The Song of Solomon 1:1
Commentary on the Song of Solomon, Henry Law, 1879
1:1. "The Song of songs, which is Solomon's."
The Holy Spirit gives the title to this sacred book. The name of the author and the message are not left to critical surmise. Solomon, famed for wisdom, rich in every gift, distinguished above men, is the inspired penman. We thus can date the period when this ray of light first gleamed. It follows in close succession to the spiritual songs of David, the sweet Psalmist of Israel. All thoughts of human composition are excluded.
Let us now approach it with the lowliest reverence, as a stream proceeding out of the throne of God, and of the Lamb. May it carry our thoughts high above earth, and raise them to the purest light!
It is a Song. It is not a historic narrative, relating in plain terms the annals of the past. It is not a prophetic portrait, foreshadowing in shrouded form the semblance of the coming future. It is no scientific treatise, developing God's plan in the arrangement of nature's multitudinous wonders. It is not a chain of moral precepts, directing to the beauties and bliss of holy life.

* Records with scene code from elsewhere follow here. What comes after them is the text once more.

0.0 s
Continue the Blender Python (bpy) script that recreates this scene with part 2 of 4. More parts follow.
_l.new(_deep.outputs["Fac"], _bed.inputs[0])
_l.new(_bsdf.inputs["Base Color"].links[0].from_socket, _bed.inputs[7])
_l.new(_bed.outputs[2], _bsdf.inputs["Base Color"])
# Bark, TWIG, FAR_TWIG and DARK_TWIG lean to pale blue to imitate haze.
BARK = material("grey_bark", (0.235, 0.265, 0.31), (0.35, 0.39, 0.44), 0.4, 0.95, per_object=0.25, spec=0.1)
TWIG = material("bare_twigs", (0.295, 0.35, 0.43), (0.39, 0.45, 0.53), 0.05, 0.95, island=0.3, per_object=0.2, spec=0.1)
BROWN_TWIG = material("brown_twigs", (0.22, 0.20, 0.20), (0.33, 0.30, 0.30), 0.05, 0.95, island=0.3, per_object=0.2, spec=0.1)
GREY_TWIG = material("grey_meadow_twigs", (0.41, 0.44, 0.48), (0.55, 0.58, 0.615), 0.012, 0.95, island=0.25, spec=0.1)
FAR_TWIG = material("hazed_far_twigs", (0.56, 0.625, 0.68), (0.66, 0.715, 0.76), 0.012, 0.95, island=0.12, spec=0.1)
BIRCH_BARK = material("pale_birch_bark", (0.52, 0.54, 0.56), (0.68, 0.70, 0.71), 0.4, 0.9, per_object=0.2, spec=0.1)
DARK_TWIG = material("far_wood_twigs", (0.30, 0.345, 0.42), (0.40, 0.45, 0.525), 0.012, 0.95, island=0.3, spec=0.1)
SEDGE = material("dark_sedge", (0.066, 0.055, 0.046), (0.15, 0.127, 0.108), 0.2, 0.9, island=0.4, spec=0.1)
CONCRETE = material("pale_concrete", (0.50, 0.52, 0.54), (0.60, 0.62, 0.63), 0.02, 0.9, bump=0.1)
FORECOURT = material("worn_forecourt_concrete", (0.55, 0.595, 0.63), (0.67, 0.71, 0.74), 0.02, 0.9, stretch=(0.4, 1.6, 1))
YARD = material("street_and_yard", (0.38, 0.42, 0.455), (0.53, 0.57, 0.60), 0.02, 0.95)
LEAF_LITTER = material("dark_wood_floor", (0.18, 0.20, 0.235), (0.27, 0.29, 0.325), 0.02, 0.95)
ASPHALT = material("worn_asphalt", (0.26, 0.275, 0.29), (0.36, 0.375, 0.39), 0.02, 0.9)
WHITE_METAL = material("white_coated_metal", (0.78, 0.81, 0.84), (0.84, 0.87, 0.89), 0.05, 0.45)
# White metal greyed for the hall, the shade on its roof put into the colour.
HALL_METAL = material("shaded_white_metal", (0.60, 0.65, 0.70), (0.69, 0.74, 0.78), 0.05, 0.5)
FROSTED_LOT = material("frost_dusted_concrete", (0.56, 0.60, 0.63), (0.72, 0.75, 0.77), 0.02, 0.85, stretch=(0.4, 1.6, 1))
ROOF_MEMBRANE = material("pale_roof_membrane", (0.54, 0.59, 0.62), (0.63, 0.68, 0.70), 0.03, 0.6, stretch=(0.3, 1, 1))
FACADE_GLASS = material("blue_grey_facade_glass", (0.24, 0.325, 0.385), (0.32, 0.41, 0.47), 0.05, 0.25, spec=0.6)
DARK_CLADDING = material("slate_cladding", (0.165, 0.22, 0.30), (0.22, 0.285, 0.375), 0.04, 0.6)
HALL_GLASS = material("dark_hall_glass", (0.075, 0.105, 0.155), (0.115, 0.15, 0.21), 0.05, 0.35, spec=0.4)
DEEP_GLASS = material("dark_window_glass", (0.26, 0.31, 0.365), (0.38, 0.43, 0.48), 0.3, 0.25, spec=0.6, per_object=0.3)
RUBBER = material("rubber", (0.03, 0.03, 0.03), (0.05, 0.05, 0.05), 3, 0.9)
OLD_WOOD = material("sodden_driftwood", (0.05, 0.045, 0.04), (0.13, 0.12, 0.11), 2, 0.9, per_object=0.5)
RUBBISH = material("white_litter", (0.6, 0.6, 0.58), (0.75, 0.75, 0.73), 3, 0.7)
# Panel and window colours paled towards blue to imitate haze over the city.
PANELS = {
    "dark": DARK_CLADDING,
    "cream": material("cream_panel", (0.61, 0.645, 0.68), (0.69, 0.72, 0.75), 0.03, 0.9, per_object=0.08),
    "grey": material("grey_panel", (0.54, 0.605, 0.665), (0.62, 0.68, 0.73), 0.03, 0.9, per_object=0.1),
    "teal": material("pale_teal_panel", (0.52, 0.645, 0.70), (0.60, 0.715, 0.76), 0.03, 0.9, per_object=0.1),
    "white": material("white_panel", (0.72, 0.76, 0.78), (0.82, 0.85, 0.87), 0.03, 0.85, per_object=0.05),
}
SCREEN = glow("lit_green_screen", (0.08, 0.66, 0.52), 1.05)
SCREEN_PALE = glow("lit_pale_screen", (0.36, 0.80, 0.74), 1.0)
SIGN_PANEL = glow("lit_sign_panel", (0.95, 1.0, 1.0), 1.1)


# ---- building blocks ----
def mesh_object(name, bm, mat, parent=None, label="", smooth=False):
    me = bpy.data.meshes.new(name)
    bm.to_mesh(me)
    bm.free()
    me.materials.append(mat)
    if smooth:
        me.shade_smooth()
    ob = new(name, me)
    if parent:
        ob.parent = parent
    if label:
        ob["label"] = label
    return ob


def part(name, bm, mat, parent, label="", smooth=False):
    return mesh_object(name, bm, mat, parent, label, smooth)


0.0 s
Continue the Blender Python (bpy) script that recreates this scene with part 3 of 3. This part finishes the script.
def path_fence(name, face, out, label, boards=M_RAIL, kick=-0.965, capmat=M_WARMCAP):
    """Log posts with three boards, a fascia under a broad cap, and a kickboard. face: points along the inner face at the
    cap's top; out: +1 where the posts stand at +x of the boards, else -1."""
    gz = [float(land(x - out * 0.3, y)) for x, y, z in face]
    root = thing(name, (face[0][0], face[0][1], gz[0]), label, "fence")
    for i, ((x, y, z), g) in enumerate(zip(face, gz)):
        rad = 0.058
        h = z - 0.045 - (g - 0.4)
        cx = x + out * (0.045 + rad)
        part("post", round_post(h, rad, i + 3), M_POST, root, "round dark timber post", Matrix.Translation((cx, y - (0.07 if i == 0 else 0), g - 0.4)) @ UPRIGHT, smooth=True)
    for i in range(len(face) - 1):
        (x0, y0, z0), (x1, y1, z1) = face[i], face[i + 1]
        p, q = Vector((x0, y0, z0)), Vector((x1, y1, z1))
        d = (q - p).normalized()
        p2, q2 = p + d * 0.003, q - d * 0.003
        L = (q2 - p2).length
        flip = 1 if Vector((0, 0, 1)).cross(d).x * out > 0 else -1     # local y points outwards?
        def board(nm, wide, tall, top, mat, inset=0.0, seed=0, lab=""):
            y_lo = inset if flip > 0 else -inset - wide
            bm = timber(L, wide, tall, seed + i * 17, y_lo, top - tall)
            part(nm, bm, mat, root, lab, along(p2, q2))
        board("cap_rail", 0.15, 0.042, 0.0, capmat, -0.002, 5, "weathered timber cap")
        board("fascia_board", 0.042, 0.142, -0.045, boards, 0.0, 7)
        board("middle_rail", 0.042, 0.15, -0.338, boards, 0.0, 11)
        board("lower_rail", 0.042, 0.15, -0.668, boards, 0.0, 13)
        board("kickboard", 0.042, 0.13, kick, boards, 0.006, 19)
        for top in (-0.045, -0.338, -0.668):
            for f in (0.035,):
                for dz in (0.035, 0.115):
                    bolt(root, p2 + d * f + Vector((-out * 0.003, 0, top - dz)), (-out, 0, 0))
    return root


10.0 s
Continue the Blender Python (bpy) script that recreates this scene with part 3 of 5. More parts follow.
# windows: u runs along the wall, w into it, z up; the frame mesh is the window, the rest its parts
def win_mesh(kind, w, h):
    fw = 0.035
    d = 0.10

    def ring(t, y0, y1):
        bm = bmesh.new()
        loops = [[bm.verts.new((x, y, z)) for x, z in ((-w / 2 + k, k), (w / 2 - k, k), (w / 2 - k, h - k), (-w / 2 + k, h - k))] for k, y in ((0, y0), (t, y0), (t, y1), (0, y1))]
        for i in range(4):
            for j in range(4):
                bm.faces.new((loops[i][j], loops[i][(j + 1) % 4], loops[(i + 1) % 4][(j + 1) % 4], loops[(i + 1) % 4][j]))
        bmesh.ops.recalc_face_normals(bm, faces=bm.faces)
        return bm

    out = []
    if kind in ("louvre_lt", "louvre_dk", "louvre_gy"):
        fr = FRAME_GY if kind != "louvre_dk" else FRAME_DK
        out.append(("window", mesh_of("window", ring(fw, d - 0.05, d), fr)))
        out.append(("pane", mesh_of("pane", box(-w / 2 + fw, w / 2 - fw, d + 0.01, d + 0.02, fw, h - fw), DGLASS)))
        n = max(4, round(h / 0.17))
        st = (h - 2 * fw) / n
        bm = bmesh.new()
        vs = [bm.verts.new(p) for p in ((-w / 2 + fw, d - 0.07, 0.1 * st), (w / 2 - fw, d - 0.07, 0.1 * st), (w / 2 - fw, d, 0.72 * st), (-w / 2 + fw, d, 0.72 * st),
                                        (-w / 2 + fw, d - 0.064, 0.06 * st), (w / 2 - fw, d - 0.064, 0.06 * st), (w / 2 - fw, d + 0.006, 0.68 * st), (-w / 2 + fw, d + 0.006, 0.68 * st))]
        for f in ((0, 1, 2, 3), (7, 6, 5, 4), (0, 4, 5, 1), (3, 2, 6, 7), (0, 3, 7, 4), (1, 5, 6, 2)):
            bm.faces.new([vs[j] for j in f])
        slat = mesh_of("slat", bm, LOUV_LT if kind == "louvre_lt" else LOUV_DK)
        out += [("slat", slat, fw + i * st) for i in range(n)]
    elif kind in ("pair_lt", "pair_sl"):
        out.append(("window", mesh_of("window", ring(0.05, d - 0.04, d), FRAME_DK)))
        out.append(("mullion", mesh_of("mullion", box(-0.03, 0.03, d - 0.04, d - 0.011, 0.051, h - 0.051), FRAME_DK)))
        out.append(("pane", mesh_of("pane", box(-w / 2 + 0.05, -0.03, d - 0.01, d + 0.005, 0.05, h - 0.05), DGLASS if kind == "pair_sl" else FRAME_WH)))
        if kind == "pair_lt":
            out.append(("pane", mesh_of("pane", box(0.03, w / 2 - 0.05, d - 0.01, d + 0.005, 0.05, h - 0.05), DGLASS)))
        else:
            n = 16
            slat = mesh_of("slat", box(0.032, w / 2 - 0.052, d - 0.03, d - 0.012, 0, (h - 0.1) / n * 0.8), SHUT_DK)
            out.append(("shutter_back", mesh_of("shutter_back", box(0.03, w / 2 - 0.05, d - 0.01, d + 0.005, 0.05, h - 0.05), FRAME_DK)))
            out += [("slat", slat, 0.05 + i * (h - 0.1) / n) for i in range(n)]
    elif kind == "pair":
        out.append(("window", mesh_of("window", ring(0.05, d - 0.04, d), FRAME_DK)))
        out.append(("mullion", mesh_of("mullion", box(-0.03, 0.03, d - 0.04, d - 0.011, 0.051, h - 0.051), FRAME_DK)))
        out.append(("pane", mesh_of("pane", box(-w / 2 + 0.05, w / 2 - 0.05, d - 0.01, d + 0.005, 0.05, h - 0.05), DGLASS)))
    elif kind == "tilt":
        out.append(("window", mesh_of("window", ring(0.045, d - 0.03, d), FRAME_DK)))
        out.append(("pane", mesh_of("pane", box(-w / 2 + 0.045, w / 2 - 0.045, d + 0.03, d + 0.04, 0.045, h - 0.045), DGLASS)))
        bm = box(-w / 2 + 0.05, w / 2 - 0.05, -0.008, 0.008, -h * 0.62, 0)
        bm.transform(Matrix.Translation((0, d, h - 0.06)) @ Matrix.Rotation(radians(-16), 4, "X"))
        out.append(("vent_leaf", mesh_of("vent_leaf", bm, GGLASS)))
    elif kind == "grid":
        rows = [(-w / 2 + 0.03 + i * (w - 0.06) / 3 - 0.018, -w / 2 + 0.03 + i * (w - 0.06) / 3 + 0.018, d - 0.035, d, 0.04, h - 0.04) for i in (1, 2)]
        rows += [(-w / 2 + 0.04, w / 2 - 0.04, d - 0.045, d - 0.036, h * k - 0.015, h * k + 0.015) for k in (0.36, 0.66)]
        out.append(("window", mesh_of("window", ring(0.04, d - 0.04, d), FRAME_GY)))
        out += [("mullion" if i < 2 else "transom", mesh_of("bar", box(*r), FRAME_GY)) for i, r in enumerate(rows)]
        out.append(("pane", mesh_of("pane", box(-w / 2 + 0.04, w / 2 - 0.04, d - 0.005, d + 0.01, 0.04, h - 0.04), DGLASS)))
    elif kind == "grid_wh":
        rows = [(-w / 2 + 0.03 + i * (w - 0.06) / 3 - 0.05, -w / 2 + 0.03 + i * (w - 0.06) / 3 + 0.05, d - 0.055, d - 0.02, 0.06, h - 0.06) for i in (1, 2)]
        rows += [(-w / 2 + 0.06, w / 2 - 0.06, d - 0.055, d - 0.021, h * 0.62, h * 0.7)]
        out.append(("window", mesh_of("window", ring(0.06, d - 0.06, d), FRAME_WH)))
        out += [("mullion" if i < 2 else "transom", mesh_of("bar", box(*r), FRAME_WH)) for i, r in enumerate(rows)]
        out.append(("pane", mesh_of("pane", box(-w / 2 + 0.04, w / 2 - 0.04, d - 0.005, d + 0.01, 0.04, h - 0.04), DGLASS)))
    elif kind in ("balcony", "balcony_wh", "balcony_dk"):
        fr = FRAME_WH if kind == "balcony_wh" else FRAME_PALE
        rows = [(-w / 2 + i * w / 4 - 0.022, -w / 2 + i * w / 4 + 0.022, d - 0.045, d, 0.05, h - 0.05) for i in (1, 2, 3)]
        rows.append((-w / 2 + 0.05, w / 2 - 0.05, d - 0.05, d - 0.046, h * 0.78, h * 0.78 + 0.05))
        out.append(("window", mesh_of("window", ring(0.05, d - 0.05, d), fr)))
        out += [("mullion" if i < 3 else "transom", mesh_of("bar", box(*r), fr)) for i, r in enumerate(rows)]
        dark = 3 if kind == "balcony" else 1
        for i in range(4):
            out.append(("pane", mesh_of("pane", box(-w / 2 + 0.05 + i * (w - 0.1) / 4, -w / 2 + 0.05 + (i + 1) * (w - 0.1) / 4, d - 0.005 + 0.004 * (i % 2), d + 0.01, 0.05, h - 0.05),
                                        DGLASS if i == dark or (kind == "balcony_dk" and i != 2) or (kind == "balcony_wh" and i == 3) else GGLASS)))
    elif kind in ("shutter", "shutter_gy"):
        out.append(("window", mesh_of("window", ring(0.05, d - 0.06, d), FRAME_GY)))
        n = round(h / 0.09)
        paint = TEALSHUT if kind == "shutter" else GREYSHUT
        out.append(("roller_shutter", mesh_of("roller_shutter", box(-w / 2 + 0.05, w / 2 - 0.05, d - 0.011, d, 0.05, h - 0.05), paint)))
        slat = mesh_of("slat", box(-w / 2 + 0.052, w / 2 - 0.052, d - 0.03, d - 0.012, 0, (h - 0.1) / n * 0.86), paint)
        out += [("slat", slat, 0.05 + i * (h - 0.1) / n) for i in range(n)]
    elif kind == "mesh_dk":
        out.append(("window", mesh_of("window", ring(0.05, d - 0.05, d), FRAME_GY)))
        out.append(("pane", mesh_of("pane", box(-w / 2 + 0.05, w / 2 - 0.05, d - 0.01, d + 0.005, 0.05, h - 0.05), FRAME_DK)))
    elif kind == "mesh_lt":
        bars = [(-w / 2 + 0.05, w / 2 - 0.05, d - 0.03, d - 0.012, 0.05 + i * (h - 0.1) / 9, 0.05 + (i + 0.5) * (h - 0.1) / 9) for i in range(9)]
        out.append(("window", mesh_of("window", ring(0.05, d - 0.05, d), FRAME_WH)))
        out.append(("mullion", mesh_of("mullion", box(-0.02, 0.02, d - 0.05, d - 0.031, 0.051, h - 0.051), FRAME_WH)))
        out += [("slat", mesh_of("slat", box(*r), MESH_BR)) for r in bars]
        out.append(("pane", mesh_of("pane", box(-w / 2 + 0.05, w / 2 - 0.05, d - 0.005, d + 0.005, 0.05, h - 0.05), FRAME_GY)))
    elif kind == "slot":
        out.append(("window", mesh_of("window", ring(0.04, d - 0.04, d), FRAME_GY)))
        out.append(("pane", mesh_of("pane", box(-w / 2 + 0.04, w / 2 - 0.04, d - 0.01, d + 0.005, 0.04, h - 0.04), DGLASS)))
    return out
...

It is a Song. It mounts on the wings of metaphor and figure. It expatiates in the regions of imagination, and decorates spiritual thoughts with poetic images. Thus large scope is given for lively interpretation. But to this license strict limits are erected. No conclusion may be enforced but the obvious lessons of sound judgment and indisputable truth.
Moreover, it is the Song of songs. It rises incomparably above all similar expressions of words or feelings. May it be to us the joy of joys- the charm of charms- the delight of delights- a feast of melody! May our souls here find superabundance of heavenly transports! May we be enraptured by it to sing at the very gate of heaven!
Doubtless, the Song reveals a great mystery, even the communion which exists between Christ and His Church. Happy are they who hear in the Bridegroom's words the love of Christ addressed to their own souls. Happy are they who can respond, that the words of the Church are the pure experience of their inmost feelings.